The humidity is also relentless at night. Sure it might be in the 70s and sometimes 60s at night, but when the humidity and dewpoint is so high up, it’s full on oppressive to sleep in.


they scrupulously curate and present to the public via the media every single summer heat record, but curiously winter record lows are not treated the same. Very strange


You must have slept through the entire Texas cold snap saga of February 2021.


It's cherry picking from here on out


> High-temp records for September were set on Thursday in Salt Lake City, with a temperature of 102

Okay so I grew up in Utah about 30 minutes north of Salt Lake and I know for a fact that we would get temperatures up to 102 at least a few times each summer. This is making me question the rest of the article.


According to weather.gov [1] the temperature of Salt Lake City has never exceeded 100 in September. This is making me question the rest of your comments.

[1] https://www.weather.gov/media/slc/ClimateBook/September%20Ma...


You may want to reread the comment you are replying to.
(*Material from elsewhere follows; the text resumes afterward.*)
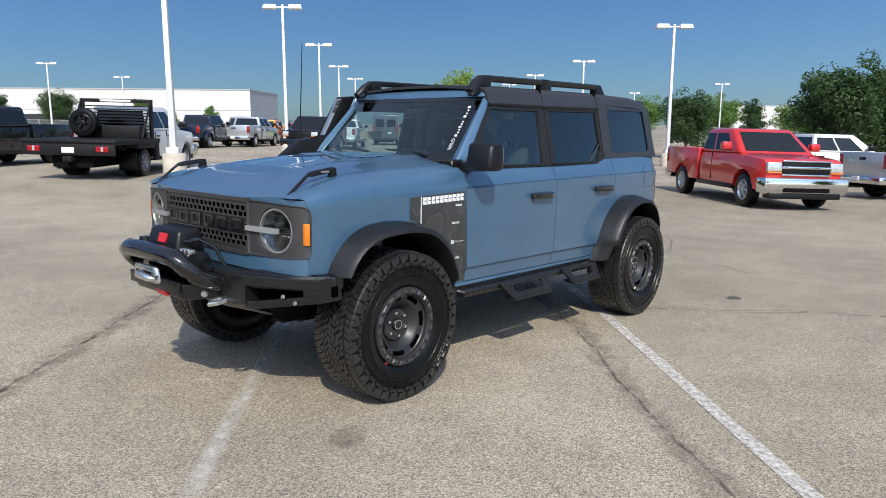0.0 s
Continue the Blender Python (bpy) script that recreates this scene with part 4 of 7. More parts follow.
def saloon(label, x, y, heading, paint, L=4.9, W=1.9, H=1.42, name="car"):
    v = vehicle(name, label, "car", x, y, heading)
    xf, xr, r = L / 2, -L / 2, 0.35
    af, ar = xf - 0.95, xr + 1.0
    top = [(xf, 0.66), (xf - 0.15, 0.80), (xf - 0.7, 0.90), (xf - 1.75, 0.98), (xr + 0.9, 1.02), (xr + 0.06, 0.98), (xr, 0.86)]
    body_block(v, top, 0.26, [af, ar], r, r + 0.07, W, paint, xr, xf)
    cabin_block(v, (xr + 0.75, xf - 1.65), (xr + 1.65, xf - 2.45), W, 0.96, H, 0.30, paint, M["car_glass"], ((0.12, 0.42), (0.46, 0.86)))
    part("chassis", box(xr + 0.3, xf - 0.3, -0.6, 0.6, 0.18, 0.5), M["under"], v, smooth=0)
    part("grille", box(xf - 0.05, xf + 0.012, -W / 2 + 0.16, W / 2 - 0.16, 0.58, 0.72, 0.02), M["black_trim"], v)
    part("lower_intake", box(xf - 0.05, xf + 0.02, -W / 2 + 0.35, W / 2 - 0.35, 0.30, 0.42, 0.02), M["black_trim"], v)
    for s in (-1, 1):
        part("headlight", box(xf - 0.02, xf + 0.018, s * (W / 2 - 0.36) - 0.13, s * (W / 2 - 0.36) + 0.13, 0.60, 0.70, 0.02), M["head_clear"], v)
        part("tail_light", box(xr - 0.015, xr + 0.1, s * (W / 2 - 0.3) - 0.22, s * (W / 2 - 0.3) + 0.22, 0.74, 0.86, 0.02), M["tail_red"], v)
        part("door_mirror", box(xf - 1.95, xf - 1.78, min(s * W / 2, s * (W / 2 + 0.2)), max(s * W / 2, s * (W / 2 + 0.2)), 0.98, 1.10, 0.04), paint, v)
        wheel(v, af, s * (W / 2 - 0.12), r, 0.24, M["alloy"])
        wheel(v, ar, s * (W / 2 - 0.12), r, 0.24, M["alloy"])
    part("number_plate", box(xf + 0.02, xf + 0.035, -0.15, 0.15, 0.44, 0.54, 0.004), M["plate_white"], v)
    part("number_plate", box(xr - 0.03, xr - 0.01, -0.15, 0.15, 0.60, 0.72, 0.004), M["plate_white"], v)
    return v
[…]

You are talking about Salt Lake City. The OP said 30 minutes north of Salt Lake City.


I'm questioning that Salt Lake City never gets above 100F ever in September while living 30 minutes north of Salt Lake City would regularly get above 102 in September.

Now they did say "in the summer" rather than "in September", and I certainly believe it regularly gets up to 102 in Salt Lake City and the surrounding area in the summer. In which case I still question why they would make the comment about 102 in the summer and use that to imply skepticism of the rest of the reporting.


Okay I think I get it now. The implied argument is that if electrical grids can handle 102 regularly in July, why can't they handle them in September?

Sorry for being slow.

(Edit: just saying I now understand the point trying to be made, not that I agree or disagree with it.)


It’s a September record, not a summer record.

The previous record for September 1 and all of September was 100 degF.

The record for June is 107. The record for July is 107. The record for august is 106.


What we are seeing this summer in Seattle and I assume in much of the western US is not extreme heat like we had last year, but sustained higher than normal heat. Our summers are usually moderately warm early, then peak in temperature around the end of July and then begin tapering off. This year the temps have stayed at that elevated level for over 2 months and no indication of an end.


The article does touch on this, but the real issue is urbanization and heat islands which cause higher surface temperatures in cities.


In the Silicon Valley area, at least, existing suburban neighborhoods that were built without air conditioning (because it didn't get hot) are regularly reaching 100-105F in the summer. The change in temperature happened will after these areas were developed.

Also, forests that are away from urban areas are dying off because of high temperatures and low humidity. Heat islands are rounding error in most parts of California.